The big action in “The Last of the Starks” is the decision by Daenerys and Jon to approach Queen Cersei Lannister, the current occupant of the Iron Throne, and demand that she surrender the throne and the big palace/castle at King’s Landing to Daenerys, or else her army will attack and take the place. As things turn out, Daenerys’s armies, largely depleted and totally worn out by the battle against the Night Walkers, are in no position to take anything -- especially once Cersei’s forces deploy their own secret weapons, the “ballistas,” which they developed as an anti-dragon weapon -- sort of the Westerosian version of an anti-aircraft gun. Not only do they shoot down one of Daenerys’s dragons with the ballistas (they tried and failed to do so earlier, but that was because they only had one; this time they have multiple ballistas and fire barrages of large metal projectiles at once) but they destroy much of Daenerys’s navy with their new super-weapon and they capture the woman who was formerly a slave until Daenerys freed her and hired her as an interpreter (she also became the girlfriend of one of the Unsullied, the castrated warriors Daenerys captured in some of her earlier conquests, because even though he couldn’t fuck her it occurred to both of them that he could eat her out and give her sexual pleasure that way). They threaten to kill her and use her new captivity to mock Daenerys’s pretensions as the freer of slaves.

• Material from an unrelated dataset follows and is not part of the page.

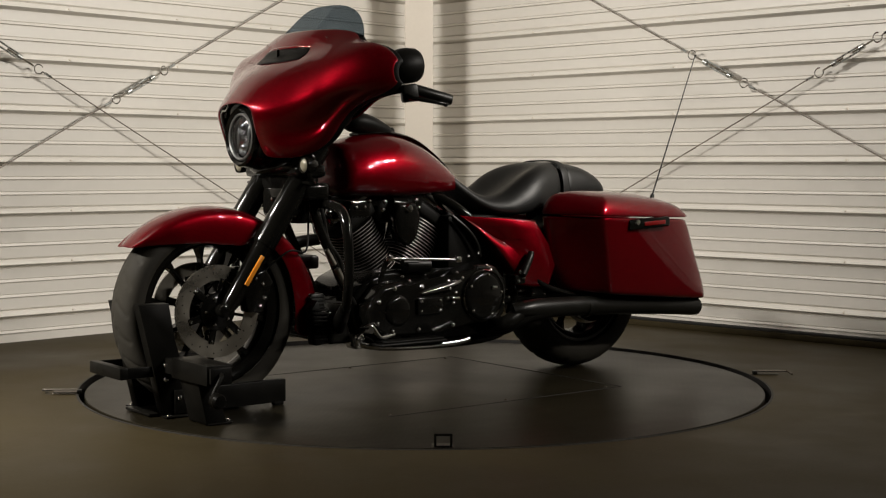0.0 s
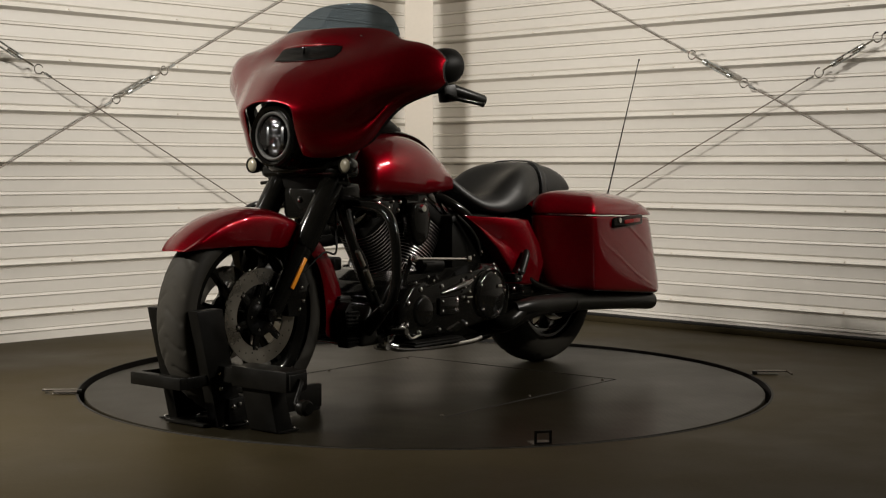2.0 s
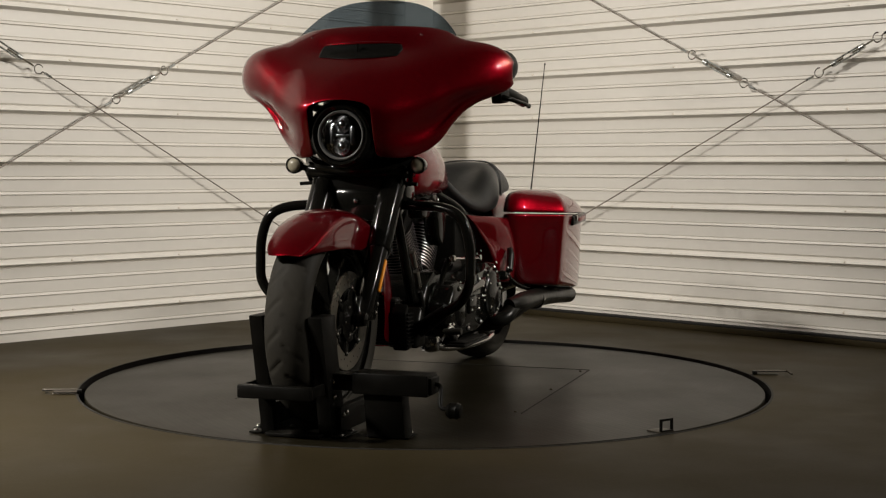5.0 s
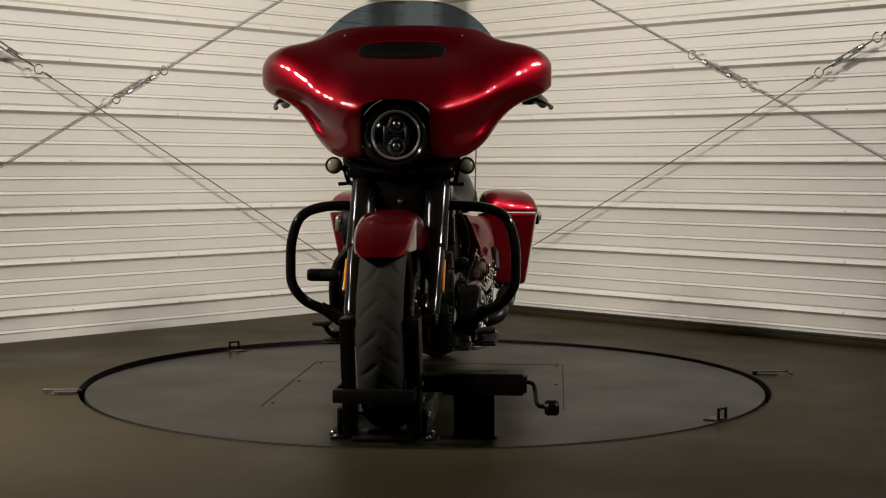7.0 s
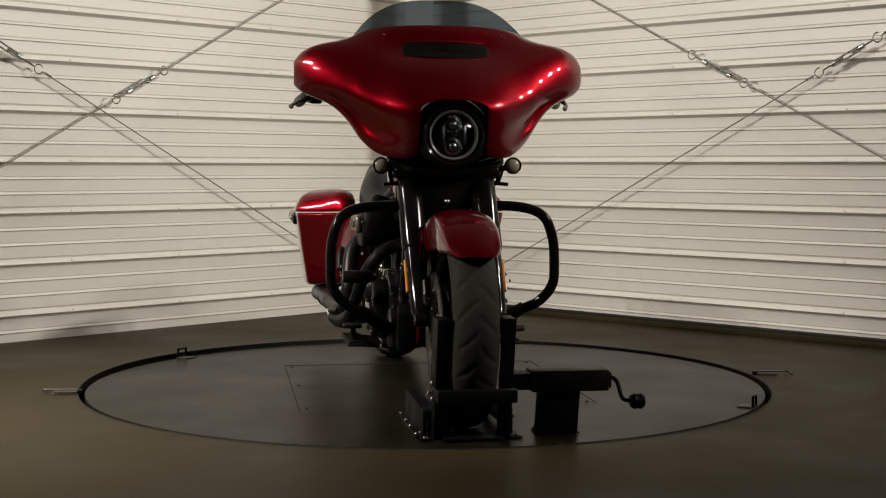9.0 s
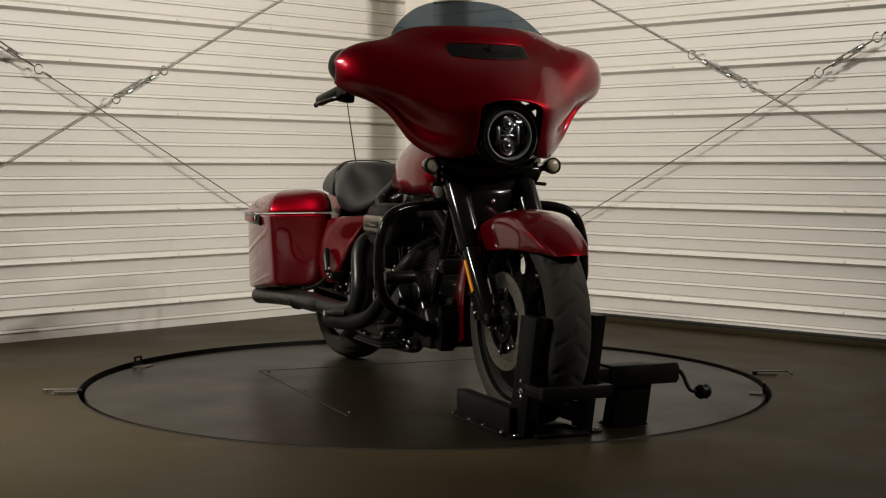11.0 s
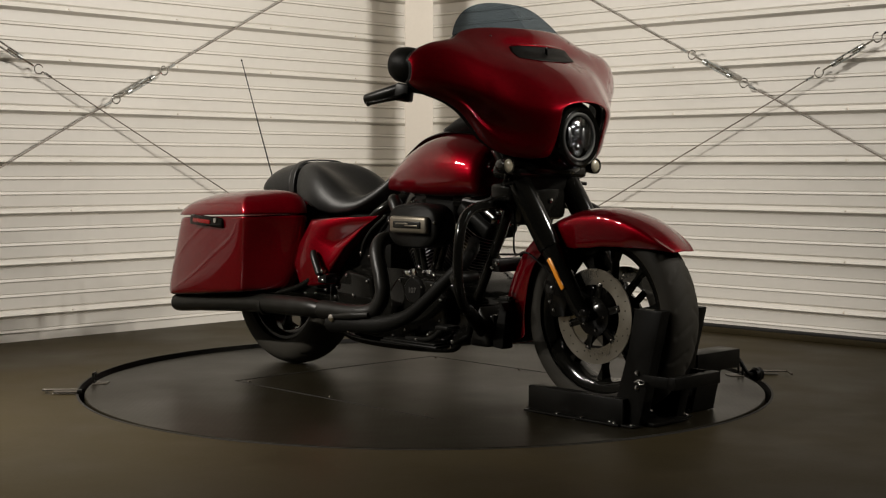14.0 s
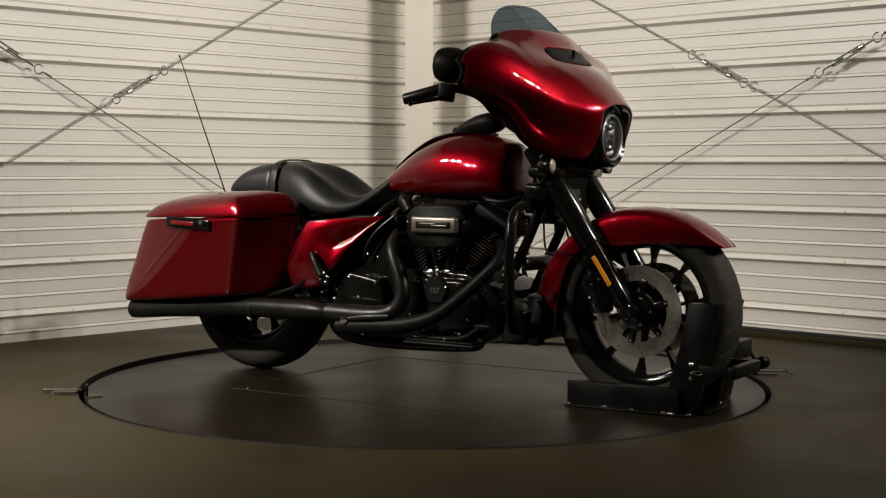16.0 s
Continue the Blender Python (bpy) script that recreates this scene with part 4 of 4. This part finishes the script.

That’s pretty much the standoff that exists two episodes before the series’ end, and I suspect it’s the fact that David Benioff and D. B. Weiss had to fill in the end of the story with their own inventions instead of having George R. R. Martin’s material to draw on is responsible for the enraging inconsistencies in some of the characterizations (especially Brienne’s -- if you’re going to create a butch woman I want you to keep her that way instead of having her fall for some damned man, especially a scoundrel whose previous girlfriend was his own sister!) and the already apparent (and widely damned online after the final episode aired in 2019!) failure to maintain the tone and the level of dramatic and emotional complexity of the previous seasons.